Le film s’achève avec ces mots puisés au fond d’un déjà vieil encrier : « Je pense à ceux qui doivent trouver en eux quelque chose après le désenchantement. »

    Un article de très grande cuvée…

    Mille bravos et mercis, Maud !

    Remarque liminaire : je vais courir voir le film, tant ce que tu en écris y incite.
    Tout semble s’être assemblé autour de son berceau : adaptation fidèle mais non servile du roman de Balzac, scénario, réalisateur, acteurs, reconstitution de l’époque (pour cette dernière, comme une réminiscence du chef d’œuvre de Marcel Carné, « Les Enfants du Paradis » – à mes yeux, le plus grand film de l’histoire du cinéma français)…

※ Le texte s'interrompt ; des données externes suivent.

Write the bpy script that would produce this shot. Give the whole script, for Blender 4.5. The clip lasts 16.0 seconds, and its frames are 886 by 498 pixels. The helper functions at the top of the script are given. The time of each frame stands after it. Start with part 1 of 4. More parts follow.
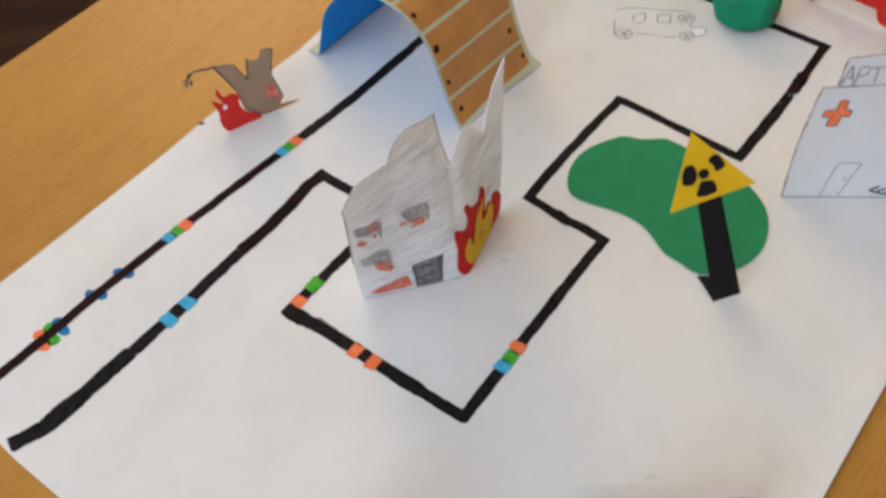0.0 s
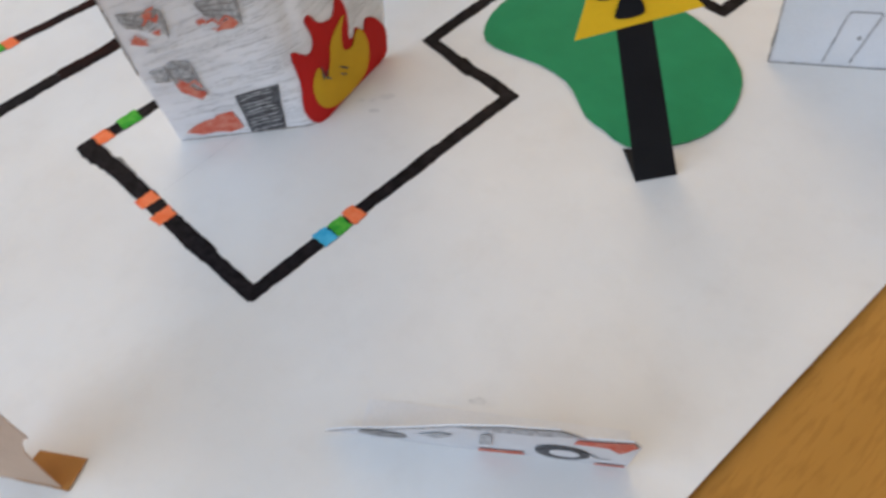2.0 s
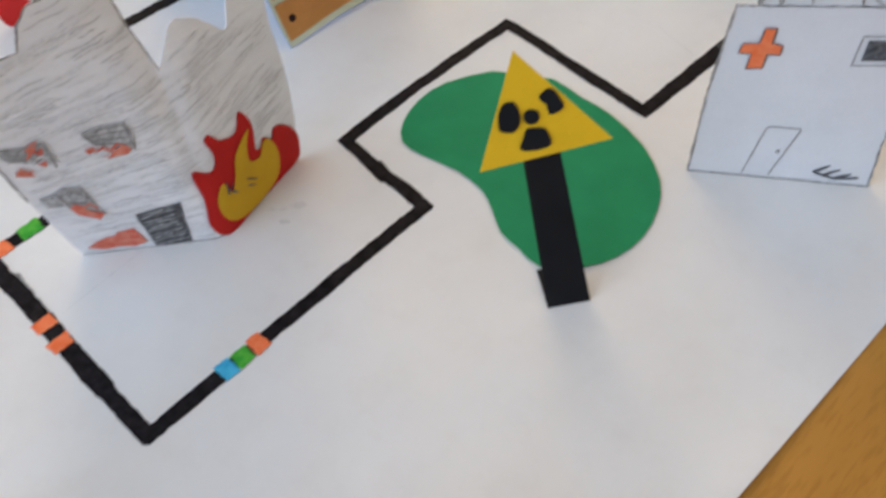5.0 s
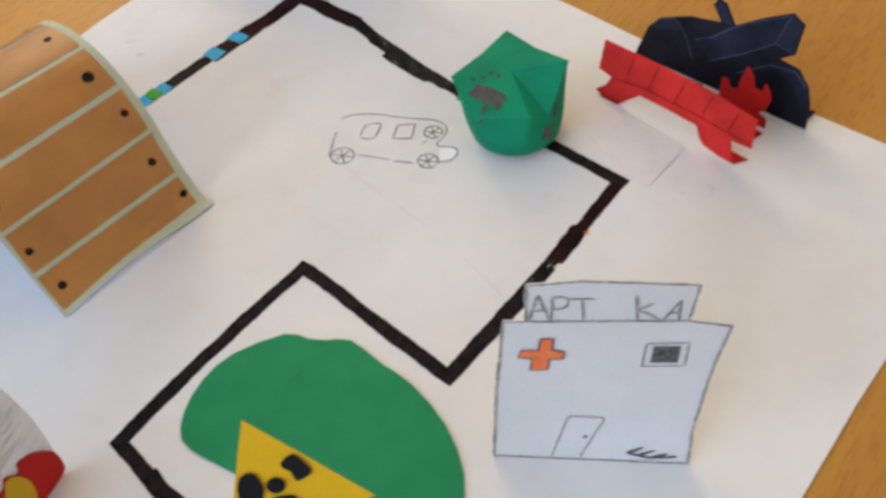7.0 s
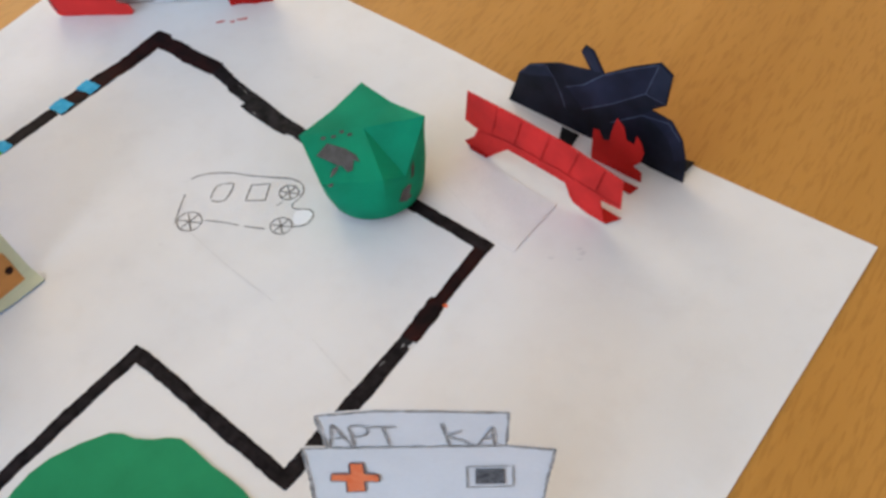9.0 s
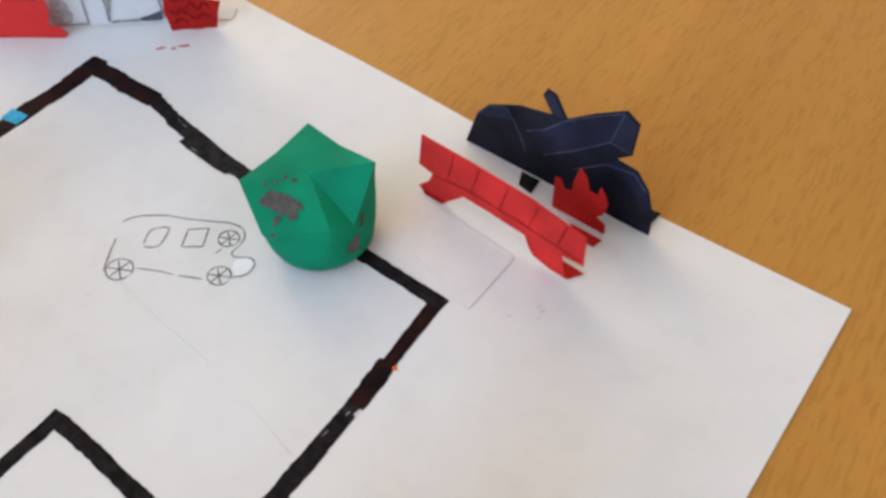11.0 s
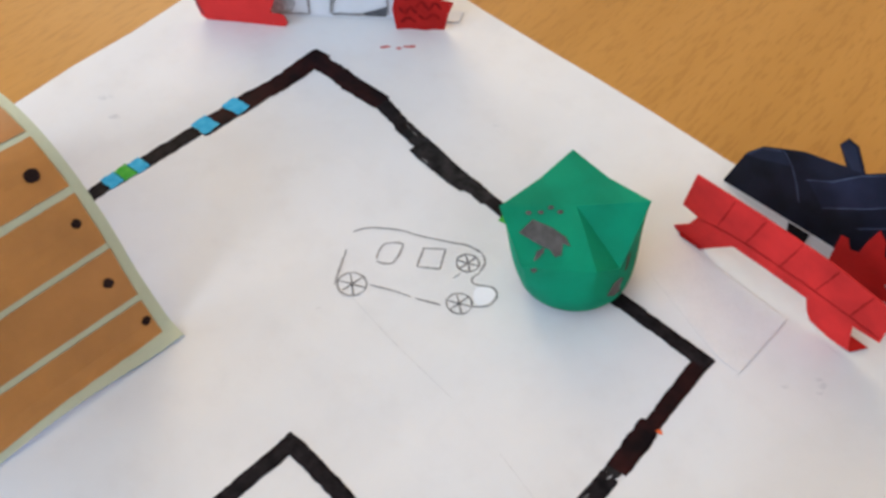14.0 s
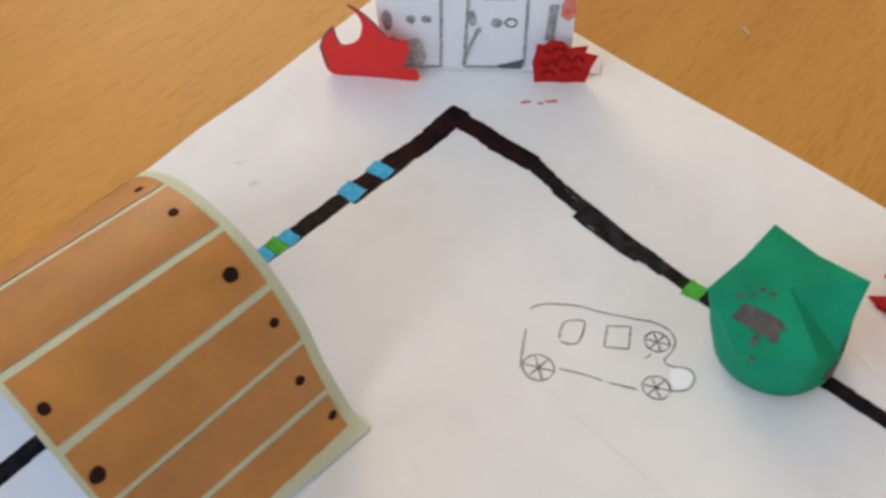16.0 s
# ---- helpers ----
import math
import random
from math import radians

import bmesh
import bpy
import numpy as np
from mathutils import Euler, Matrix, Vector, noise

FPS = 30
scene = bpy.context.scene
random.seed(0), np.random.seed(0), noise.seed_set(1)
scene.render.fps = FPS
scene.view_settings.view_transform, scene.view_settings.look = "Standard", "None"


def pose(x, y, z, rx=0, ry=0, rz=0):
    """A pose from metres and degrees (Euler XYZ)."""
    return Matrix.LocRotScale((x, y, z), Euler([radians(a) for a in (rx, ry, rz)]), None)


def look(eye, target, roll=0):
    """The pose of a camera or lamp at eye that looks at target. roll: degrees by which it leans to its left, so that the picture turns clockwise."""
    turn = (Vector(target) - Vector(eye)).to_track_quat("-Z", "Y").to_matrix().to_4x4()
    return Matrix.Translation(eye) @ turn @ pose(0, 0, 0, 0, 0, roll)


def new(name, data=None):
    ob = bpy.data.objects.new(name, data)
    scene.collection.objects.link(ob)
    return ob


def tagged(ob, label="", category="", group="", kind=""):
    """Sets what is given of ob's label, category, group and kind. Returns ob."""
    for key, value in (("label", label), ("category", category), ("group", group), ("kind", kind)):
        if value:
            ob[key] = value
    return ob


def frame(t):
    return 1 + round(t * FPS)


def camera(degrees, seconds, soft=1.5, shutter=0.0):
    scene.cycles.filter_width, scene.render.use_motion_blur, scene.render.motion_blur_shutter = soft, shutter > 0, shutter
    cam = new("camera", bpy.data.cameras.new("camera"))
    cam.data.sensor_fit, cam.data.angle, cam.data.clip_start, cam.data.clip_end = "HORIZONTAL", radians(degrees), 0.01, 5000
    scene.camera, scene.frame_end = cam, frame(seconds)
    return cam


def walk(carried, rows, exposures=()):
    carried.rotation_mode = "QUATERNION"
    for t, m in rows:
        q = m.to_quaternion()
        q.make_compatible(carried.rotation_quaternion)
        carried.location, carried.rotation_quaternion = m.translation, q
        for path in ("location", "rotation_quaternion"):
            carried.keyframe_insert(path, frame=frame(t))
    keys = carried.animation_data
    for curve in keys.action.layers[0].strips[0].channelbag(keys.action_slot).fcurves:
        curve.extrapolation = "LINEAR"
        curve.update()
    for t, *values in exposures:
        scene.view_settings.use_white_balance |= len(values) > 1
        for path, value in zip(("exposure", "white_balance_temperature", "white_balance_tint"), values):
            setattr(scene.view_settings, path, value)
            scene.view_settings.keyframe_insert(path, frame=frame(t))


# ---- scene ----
cam = camera(51.3, 16.0, soft=3.0, shutter=0.5)
PATH = [
    (0, (0.14906, -0.16145, 0.38431), (-0.28674, 0.31767, -0.37761), -7.861),
    (0.5, (0.14836, -0.16183, 0.35502), (-0.28088, 0.32055, -0.40856), -7.728),
    (1, (0.14548, -0.14941, 0.28718), (-0.28244, 0.33599, -0.47523), -7.651),
    (1.2, (0.15998, -0.12517, 0.25387), (-0.27965, 0.34570, -0.51099), -8.964),
    (1.5, (0.18551, -0.10204, 0.25601), (-0.28420, 0.33391, -0.51103), -10.941),
    (2, (0.19983, -0.06814, 0.24286), (-0.31491, 0.32725, -0.51688), -9.470),
    (2.5, (0.19912, -0.06790, 0.25016), (-0.32151, 0.28708, -0.52506), -7.939),
    (3, (0.19730, -0.06683, 0.25187), (-0.31508, 0.31582, -0.51642), -6.536),
    (5.3, (0.18524, 0.00003, 0.27054), (-0.29978, 0.40912, -0.50237), -8.310),
    (5.5, (0.18569, 0.01451, 0.27668), (-0.30418, 0.42681, -0.49146), -8.586),
    (6, (0.17553, 0.05208, 0.28630), (-0.32153, 0.47813, -0.46962), -10.104),
    (6.5, (0.16432, 0.07857, 0.28728), (-0.32068, 0.50683, -0.47521), -11.280),
    (7, (0.16753, 0.09876, 0.29057), (-0.28664, 0.55938, -0.47203), -9.826),
    (7.5, (0.17627, 0.11018, 0.29018), (-0.26390, 0.57060, -0.48071), -9.298),
    (8, (0.17278, 0.13436, 0.28381), (-0.26277, 0.61426, -0.47777), -8.209),
    (8.5, (0.17460, 0.15093, 0.28408), (-0.25291, 0.63462, -0.47966), -8.555),
    (9, (0.17765, 0.15908, 0.28001), (-0.24539, 0.64115, -0.48723), -8.982),
    (9.2, (0.17788, 0.16147, 0.27999), (-0.24103, 0.65209, -0.48409), -8.572),
    (11.3, (0.15376, 0.18504, 0.26790), (-0.23401, 0.69800, -0.49794), -5.087),
    (11.5, (0.14418, 0.18147, 0.26308), (-0.25652, 0.67636, -0.50798), -5.446),
    (12, (0.13382, 0.17853, 0.26518), (-0.27767, 0.65749, -0.51023), -5.293),
    (12.5, (0.12035, 0.17025, 0.26430), (-0.30534, 0.63993, -0.50912), -5.280),
    (13, (0.10883, 0.17243, 0.26156), (-0.32248, 0.64643, -0.50610), -4.015),
    (13.5, (0.10005, 0.17139, 0.26216), (-0.33804, 0.63979, -0.50510), -4.009),
    (14, (0.09015, 0.16661, 0.26447), (-0.35436, 0.63231, -0.50074), -4.088),
    (14.5, (0.08247, 0.16185, 0.26638), (-0.36814, 0.63069, -0.49332), -3.649),
    (15, (0.07160, 0.16530, 0.26957), (-0.38271, 0.62522, -0.49337), -4.056),
    (15.5, (0.04756, 0.16413, 0.27655), (-0.41486, 0.61152, -0.48895), -5.548),
    (16, (0.01647, 0.14785, 0.27415), (-0.41952, 0.61789, -0.49329), -4.633),
]
walk(cam, [(t, look(eye, target, roll)) for t, eye, target, roll in PATH],
     [(0, -0.36, 6640, 10), (1.5, -0.36, 6400, 10), (3, -0.48, 6180, 10), (5.5, -0.31, 6280, 10), (6.5, -0.26, 6400, 10), (8, -0.24, 6180, 10), (9, -0.22, 6070, 10), (11.5, -0.1, 6000, 10), (13, -0.09, 6000, 10), (15.5, -0.15, 6180, 10), (16, -0.25, 6360, 10)])

# ---- daylight: three windows out of view, a pale room ----
world = bpy.data.worlds.new("sky")
scene.world = world
world.use_nodes = True
wn = world.node_tree.nodes
sky = wn.new("ShaderNodeTexSky")
sky.sky_type, sky.sun_disc = "NISHITA", False
sky.sun_elevation, sky.sun_rotation = radians(40), radians(60)
world.node_tree.links.new(sky.outputs[0], wn["Background"].inputs[0])
wn["Background"].inputs[1].default_value = 0.10

FZ, X0, X1, WALL_S, Y1, CZ = -0.75, -2.3, 1.8, -2.0, 3.2, 2.3      # floor, walls, ceiling
# No window is in view; the warm and cool shade sets their places.
SOUTH = (-2.0, 0.7, 0.40, 2.15)         # the shady south window: x from, x to, z from, z to
WEST = (-1.8, 0.0, 0.40, 2.15)          # its neighbour in the west wall: y from, y to, z from, z to
UNSEEN_WARM = (1.0, 2.8, 0.45, 2.15)          # unseen window added for the warm light, further along the west wall
SKY_BLUE, WARM_LIGHT = (0.63, 0.79, 1.0), (1.0, 0.735, 0.43)


def window_light(name, width, height, energy, colour, eye, target):
    """Daylight that stands in a window's opening."""
    lamp = bpy.data.lights.new(name, "AREA")
    lamp.shape, lamp.size, lamp.size_y, lamp.energy, lamp.color = "RECTANGLE", width - 0.1, height - 0.1, energy, colour
    new(name, lamp).matrix_world = look(eye, target)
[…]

    Ensuite, ta réflexion sur le métier de journaliste est d’une profondeur, d’une lucidité, d’une honnêteté, et d’un brio formel exceptionnels.

    Ce beau métier, chez toi une vocation et un sacerdoce, méritait ton regard clairvoyant, intègre, franc et loyal.

    La référence à Albert Londres s’imposait d’évidence… Sois donc remerciée de nous avoir offert cette citation (sur le sujet, elle est définitive…) en entier !

    Pour conclure une autre citation, d’un monument de la littérature celle -ci :

    “Un journal, c’est la conscience d’une nation.” (Albert Camus)

    Belle critique que j’ai été étonnée de ne pas lire avant, j’ai vu le film, il est excellent, il donne envie de relire Balzac, il est tellement d’actualité, à une époque où l’on découvre que la presse manque totalement d’objectivité, qu’elle tente de nous orienter, de nous manipuler. Sans parler des qualités cinématographiques de ce film. A voir absolument.

    Merci pour cet excellent article.
    Et plus généralement, félicitation pour votre excellent média, qui même s’il est clairement orienté à droite, fournit des arguments construits et fait preuve d’une réelle objectivité.

    Rafraichissant et rassurant.

    Je vous souhaite de rester fort face à la violence et l’avilissement. La France a cruellement besoin de vous.